• Objective: Look over the lines below. Report each one that includes the string "roll".
── Information provided ──
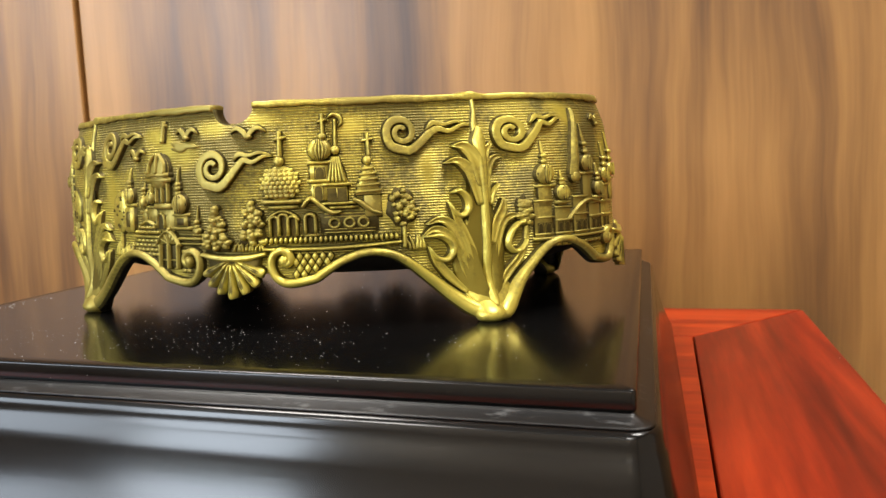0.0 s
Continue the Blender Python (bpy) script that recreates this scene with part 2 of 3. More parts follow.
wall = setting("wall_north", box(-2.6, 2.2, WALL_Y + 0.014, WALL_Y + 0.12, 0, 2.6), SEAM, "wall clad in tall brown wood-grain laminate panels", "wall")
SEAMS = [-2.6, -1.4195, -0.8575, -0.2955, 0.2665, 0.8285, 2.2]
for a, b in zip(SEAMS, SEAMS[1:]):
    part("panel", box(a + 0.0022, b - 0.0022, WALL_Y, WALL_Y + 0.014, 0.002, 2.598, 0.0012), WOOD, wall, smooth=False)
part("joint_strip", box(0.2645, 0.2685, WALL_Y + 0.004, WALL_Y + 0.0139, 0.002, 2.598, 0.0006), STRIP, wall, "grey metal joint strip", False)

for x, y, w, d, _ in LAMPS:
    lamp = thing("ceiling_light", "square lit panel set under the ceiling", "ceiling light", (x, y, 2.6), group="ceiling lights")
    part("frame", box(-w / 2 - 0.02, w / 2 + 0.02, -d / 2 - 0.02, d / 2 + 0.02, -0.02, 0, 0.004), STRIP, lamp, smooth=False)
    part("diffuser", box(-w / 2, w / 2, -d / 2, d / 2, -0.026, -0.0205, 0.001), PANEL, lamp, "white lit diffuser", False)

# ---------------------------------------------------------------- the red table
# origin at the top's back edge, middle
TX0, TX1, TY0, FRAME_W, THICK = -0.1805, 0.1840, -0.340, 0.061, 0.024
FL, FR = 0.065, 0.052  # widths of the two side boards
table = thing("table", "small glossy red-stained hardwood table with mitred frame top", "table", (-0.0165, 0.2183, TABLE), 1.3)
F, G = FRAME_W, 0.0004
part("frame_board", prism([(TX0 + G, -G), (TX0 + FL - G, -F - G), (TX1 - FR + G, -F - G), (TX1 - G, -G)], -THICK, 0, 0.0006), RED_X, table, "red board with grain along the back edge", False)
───
── Information provided ──
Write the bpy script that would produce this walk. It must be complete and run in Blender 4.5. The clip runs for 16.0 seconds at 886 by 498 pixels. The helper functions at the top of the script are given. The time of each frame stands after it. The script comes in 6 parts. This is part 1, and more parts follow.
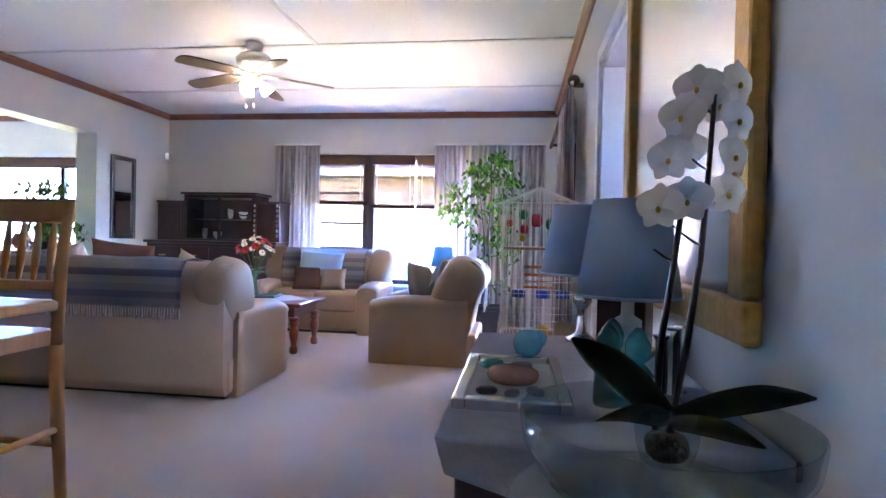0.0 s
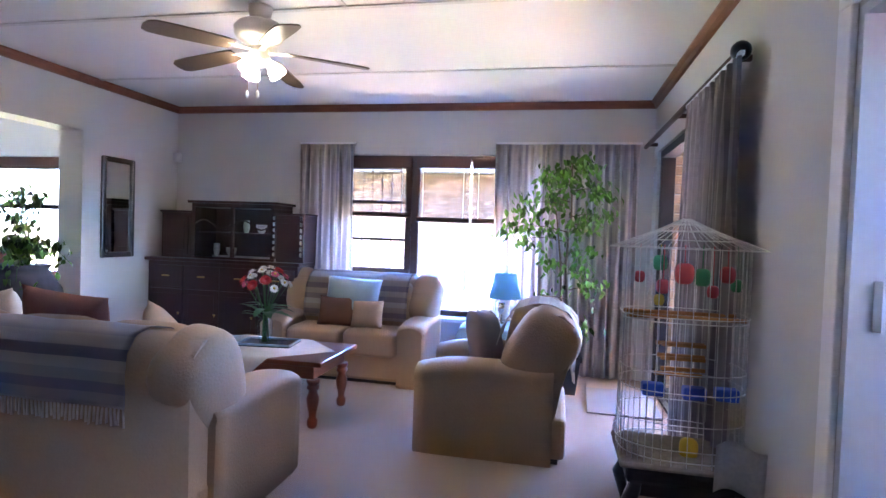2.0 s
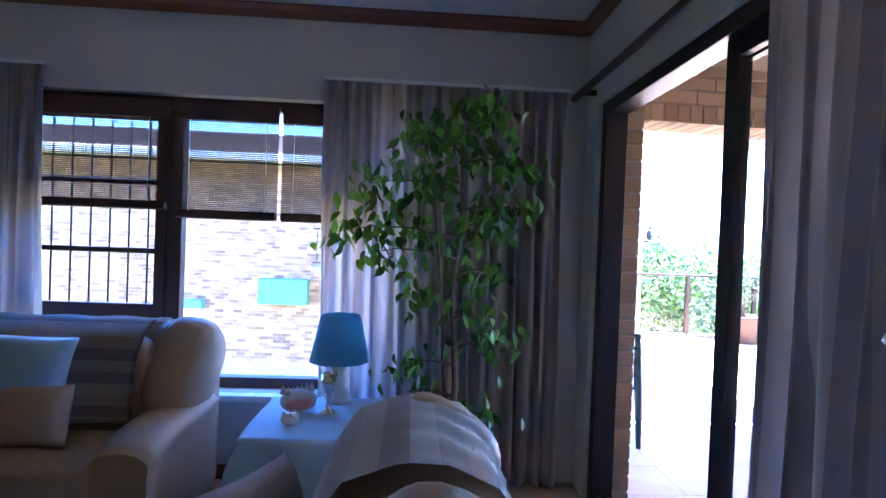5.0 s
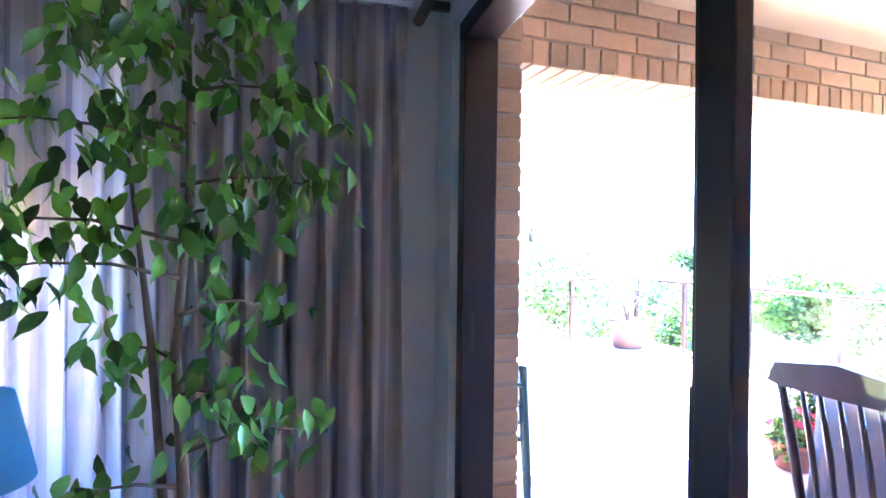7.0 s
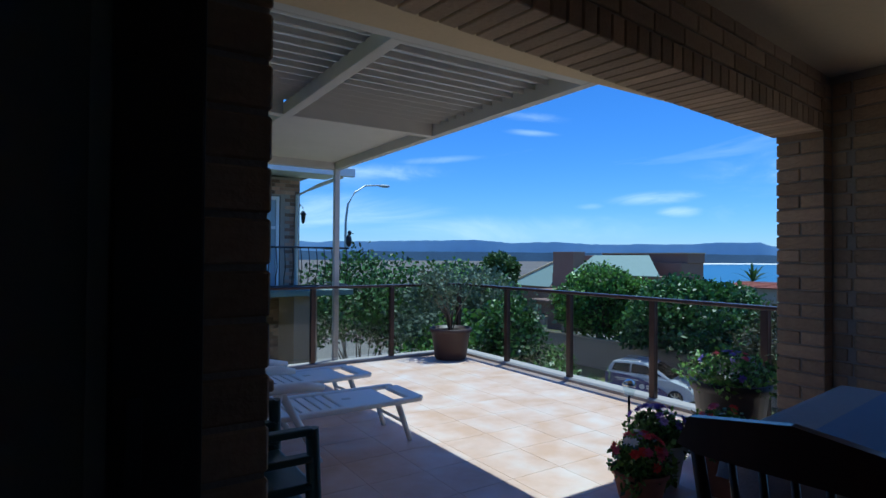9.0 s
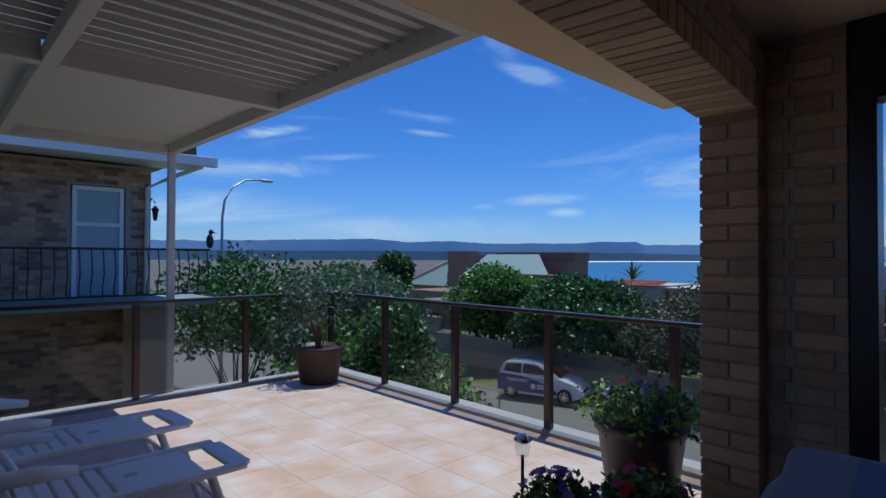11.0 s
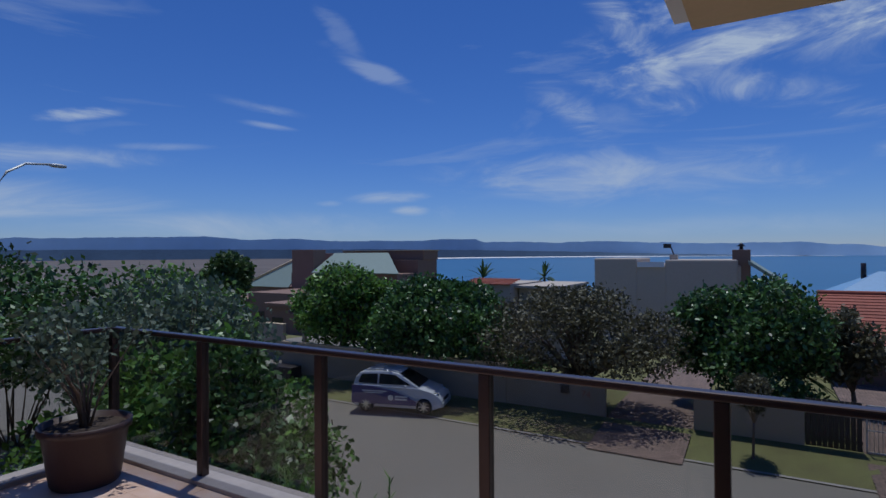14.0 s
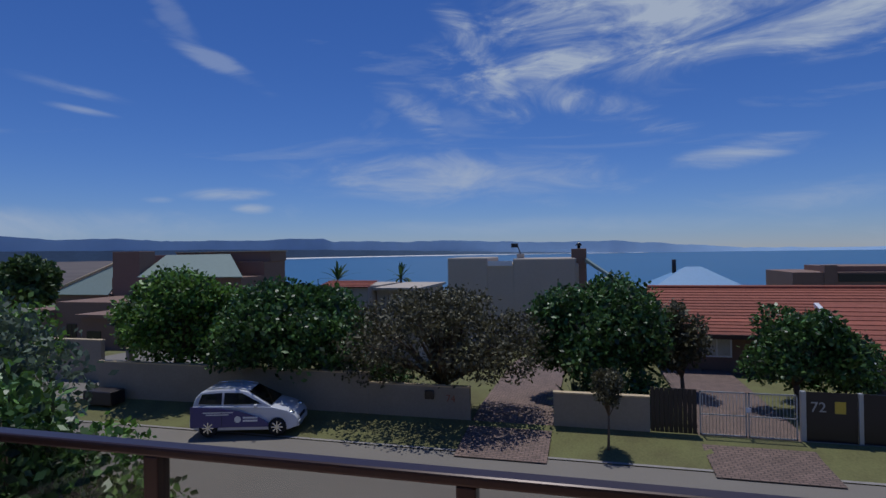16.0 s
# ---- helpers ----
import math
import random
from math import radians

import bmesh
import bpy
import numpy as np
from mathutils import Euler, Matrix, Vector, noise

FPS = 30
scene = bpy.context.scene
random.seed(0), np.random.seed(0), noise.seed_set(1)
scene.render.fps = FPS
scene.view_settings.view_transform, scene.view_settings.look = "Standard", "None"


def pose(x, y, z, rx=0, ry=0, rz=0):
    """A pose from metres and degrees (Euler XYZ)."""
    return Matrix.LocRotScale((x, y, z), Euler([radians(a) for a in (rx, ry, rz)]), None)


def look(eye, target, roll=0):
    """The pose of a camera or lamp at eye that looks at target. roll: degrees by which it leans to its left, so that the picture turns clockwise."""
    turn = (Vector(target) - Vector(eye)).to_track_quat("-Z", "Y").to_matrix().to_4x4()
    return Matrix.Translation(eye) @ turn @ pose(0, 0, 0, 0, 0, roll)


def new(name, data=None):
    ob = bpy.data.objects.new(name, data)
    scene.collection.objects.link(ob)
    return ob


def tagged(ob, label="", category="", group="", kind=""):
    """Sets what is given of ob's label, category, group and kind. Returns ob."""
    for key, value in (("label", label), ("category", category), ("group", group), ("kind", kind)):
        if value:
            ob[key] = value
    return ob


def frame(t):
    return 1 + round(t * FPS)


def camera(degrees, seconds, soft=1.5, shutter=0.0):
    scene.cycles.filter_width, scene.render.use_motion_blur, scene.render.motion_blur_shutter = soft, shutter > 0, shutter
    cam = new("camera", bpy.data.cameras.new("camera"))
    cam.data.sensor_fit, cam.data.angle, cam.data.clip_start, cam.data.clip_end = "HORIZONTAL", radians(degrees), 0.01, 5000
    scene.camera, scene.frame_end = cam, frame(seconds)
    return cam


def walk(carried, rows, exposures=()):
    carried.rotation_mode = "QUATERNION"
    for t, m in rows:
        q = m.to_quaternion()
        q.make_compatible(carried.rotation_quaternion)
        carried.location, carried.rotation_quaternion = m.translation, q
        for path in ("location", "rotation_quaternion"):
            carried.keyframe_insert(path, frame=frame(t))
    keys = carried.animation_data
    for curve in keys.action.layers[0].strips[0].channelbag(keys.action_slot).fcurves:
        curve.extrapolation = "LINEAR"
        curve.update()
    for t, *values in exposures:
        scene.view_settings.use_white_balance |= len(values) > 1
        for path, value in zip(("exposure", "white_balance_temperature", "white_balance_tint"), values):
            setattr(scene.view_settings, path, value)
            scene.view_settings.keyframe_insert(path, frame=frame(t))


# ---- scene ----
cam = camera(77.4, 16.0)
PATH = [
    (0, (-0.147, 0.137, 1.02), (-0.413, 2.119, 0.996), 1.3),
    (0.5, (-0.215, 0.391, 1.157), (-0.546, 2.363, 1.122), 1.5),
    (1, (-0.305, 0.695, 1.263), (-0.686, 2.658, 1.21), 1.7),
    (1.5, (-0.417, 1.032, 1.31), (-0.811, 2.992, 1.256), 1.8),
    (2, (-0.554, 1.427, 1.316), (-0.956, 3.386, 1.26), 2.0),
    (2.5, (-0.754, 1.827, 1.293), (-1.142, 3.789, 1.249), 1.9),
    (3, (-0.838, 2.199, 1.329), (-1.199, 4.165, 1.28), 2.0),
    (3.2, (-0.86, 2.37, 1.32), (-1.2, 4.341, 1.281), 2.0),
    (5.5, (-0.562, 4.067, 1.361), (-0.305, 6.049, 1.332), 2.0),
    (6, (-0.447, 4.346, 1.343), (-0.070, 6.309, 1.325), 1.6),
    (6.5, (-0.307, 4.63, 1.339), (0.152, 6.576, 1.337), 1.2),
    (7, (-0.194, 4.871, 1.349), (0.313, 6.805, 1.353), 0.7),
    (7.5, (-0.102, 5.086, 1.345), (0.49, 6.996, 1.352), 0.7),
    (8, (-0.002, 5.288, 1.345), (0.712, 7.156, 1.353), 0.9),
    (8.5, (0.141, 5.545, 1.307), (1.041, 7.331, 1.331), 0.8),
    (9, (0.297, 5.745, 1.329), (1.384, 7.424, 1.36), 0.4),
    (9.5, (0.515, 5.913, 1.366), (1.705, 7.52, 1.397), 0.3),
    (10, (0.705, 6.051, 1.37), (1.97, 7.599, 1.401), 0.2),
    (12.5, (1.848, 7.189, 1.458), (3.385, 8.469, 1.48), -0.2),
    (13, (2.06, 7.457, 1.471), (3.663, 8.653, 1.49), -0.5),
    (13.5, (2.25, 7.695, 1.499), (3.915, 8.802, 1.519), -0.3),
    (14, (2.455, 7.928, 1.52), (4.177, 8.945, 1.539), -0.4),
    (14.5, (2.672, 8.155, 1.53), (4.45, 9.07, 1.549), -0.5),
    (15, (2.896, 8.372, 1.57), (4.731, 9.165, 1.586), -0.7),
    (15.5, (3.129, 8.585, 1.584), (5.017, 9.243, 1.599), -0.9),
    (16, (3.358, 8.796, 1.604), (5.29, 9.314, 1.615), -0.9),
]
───
• Right answer:
def look(eye, target, roll=0):
    """The pose of a camera or lamp at eye that looks at target. roll: degrees by which it leans to its left, so that the picture turns clockwise."""
    return Matrix.Translation(eye) @ turn @ pose(0, 0, 0, 0, 0, roll)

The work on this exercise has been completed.